Since UFC’s reboot last May following COVID-19 halting events, the promotion’s new style of recruitment has shown a significantly lower win-rate for newcomers.
Out of the 310 fighters to compete since UFC 249, the 52 who had either made their UFC debut or returned following competition outside of the promotion recorded a win-rate of 36.5%. This percentage is down compared to the last 52 fighters that debuted before UFC 249, with that group having a win-rate of 54.9%.
When taking matchups that were a debuting fighter versus a debuting fighter out of the equation, the pool of 52 fighters since May had a win percentage of 30.5%. This drop in wins was not demonstrated in the pre-pandemic sample size of 52 fighters, with that group having a 55.2% win-rate against non-newcomers.
What Can Explain The Change?
The higher volume of losses following COVID-19 could be explained by the promotion’s need to find fighters to fill slots on cards.
A large number of debuts in 2020 have come as a replacement for another fighter as fight cards have seen massive amounts of edits and tweakings.
While short-notice opponents aren’t a new concept, there has been a bigger need lately as travel bans and positive COVID-19 tests have thrown away matchups. Prior to COVID-19, the majority of withdrawals from fights came due to injury.

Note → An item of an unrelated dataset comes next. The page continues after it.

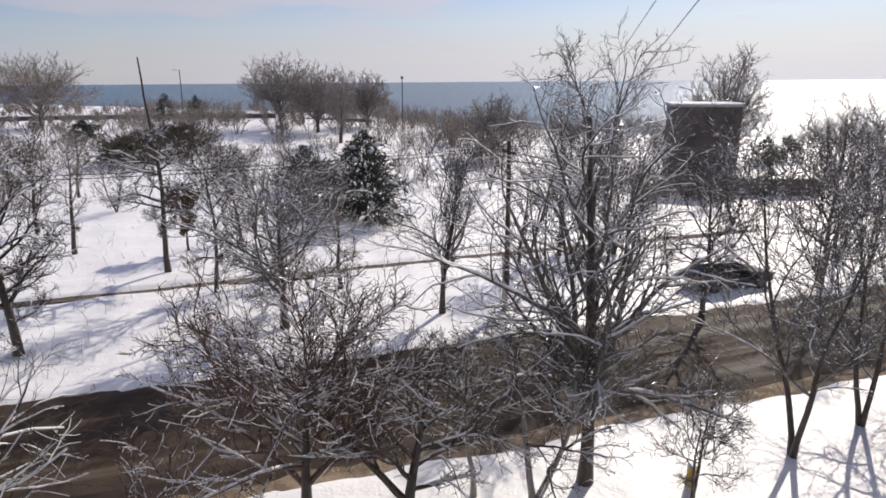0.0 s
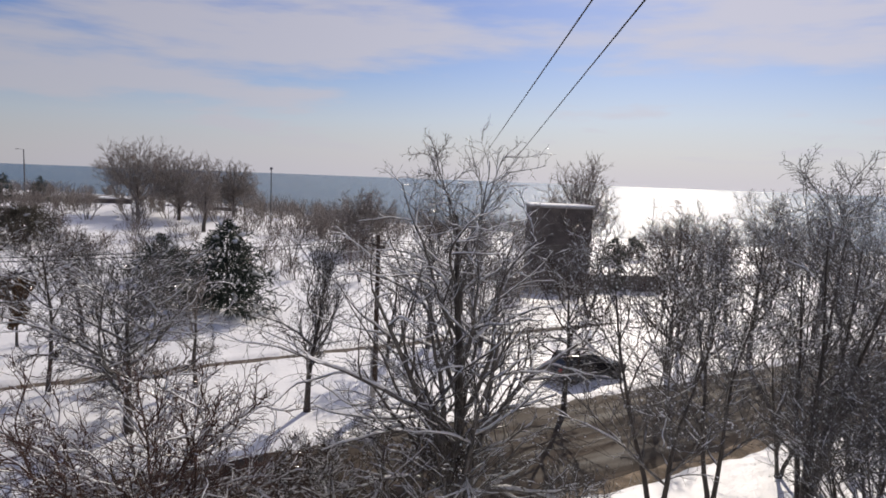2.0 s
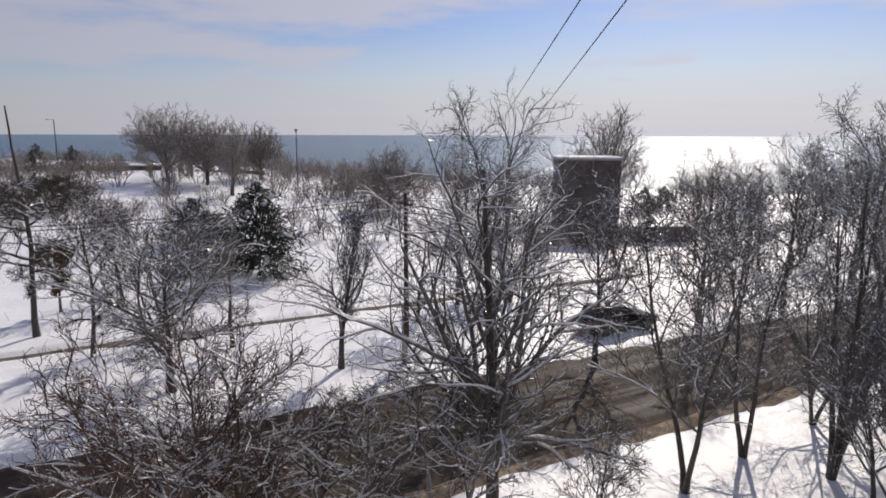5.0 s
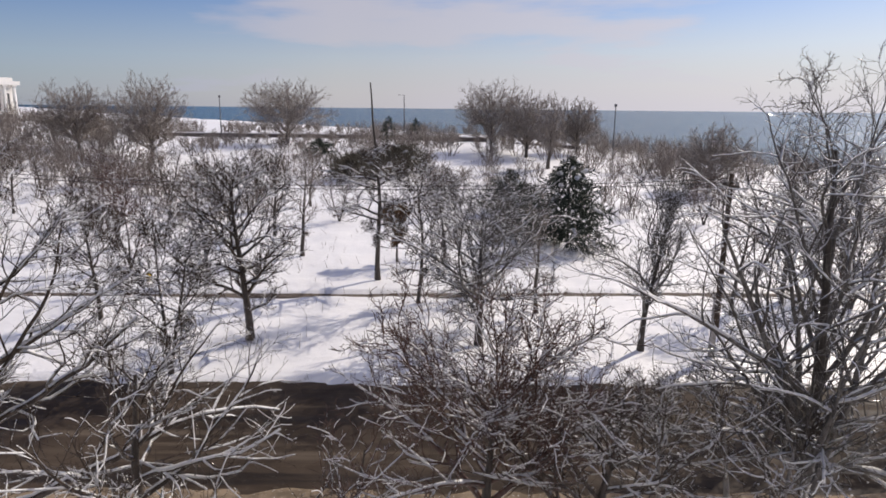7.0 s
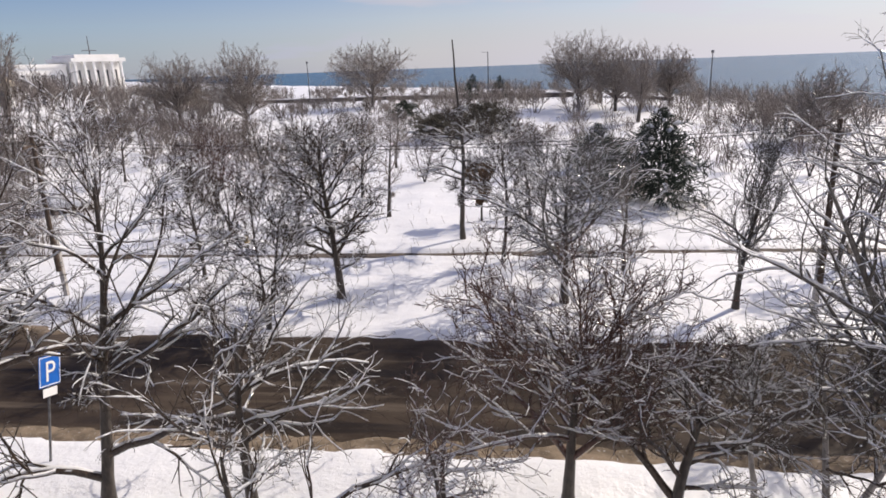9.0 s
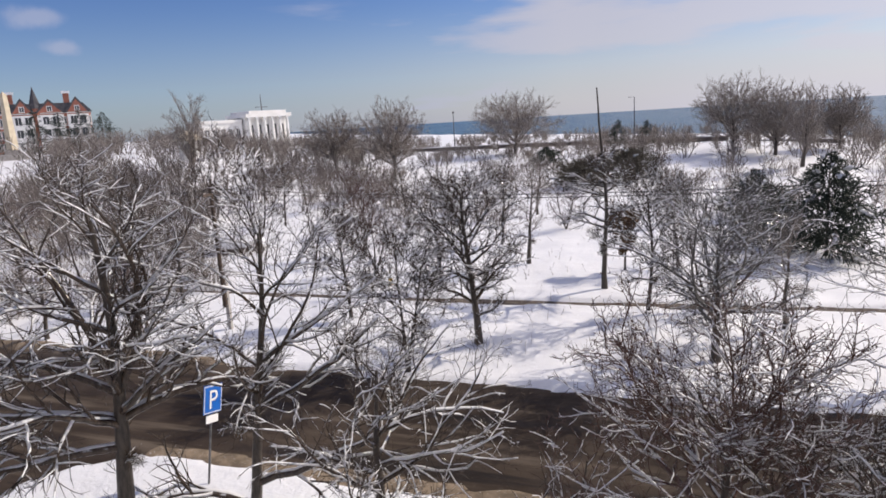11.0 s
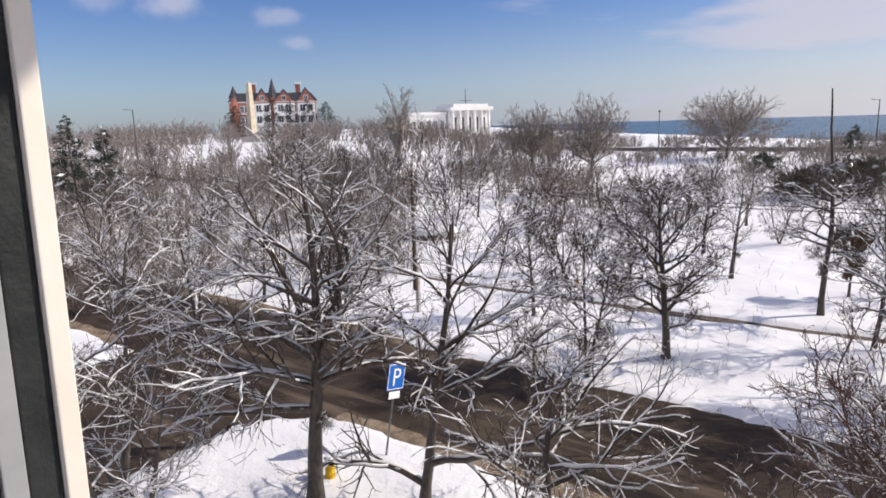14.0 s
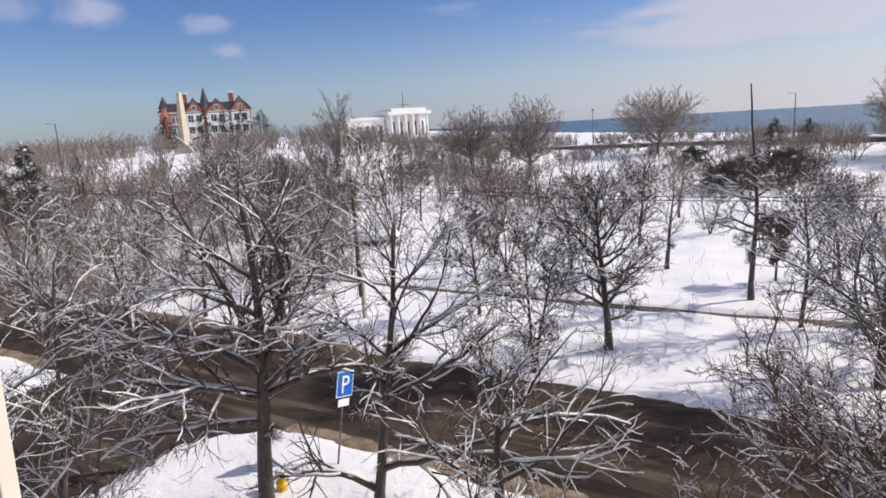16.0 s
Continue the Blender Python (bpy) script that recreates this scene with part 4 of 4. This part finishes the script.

Many of the debuting fighters did so in a position that saw them replace a more experienced fighter. Sometimes it paid off, with names like Khamzat Chimaev, Justin Jaynes and Jesse Ronson having success stories in this position. However, there were many like Max Rohskopf, Zarrukh Adashev, Aaron Phillips and more who took a loss due to this.
Although most fighters are often offered a second fight (except some cases) after taking a short-notice booking, an initial loss in the UFC puts a blemish on the record of a fighter and makes them have a negative first impression on the promotion’s viewership.
The Hunt Continues
The UFC’s ongoing hunt for new talent to enter the promotion won’t slow down soon, with the promotion planning to hold events on a near-weekly basis until October.
Every week the promotion faces adversity as fights get affected by COVID-19. Due to travel bans, a majority of active UFC fighters reside in the United States, a country that has reported more than 40,000 new COVID-19 cases every day since June 30th.
A testament to the promotion’s eagerness to sign upcoming talent has been demonstrated in the first two episodes of “Dana White’s Contender Series,” a TV series that scouts new talent to join the UFC. Through the first two episodes, nine of the 10 winners on the show were offered contracts. In the three seasons of the show before, the average number of contracts offered was 2.7.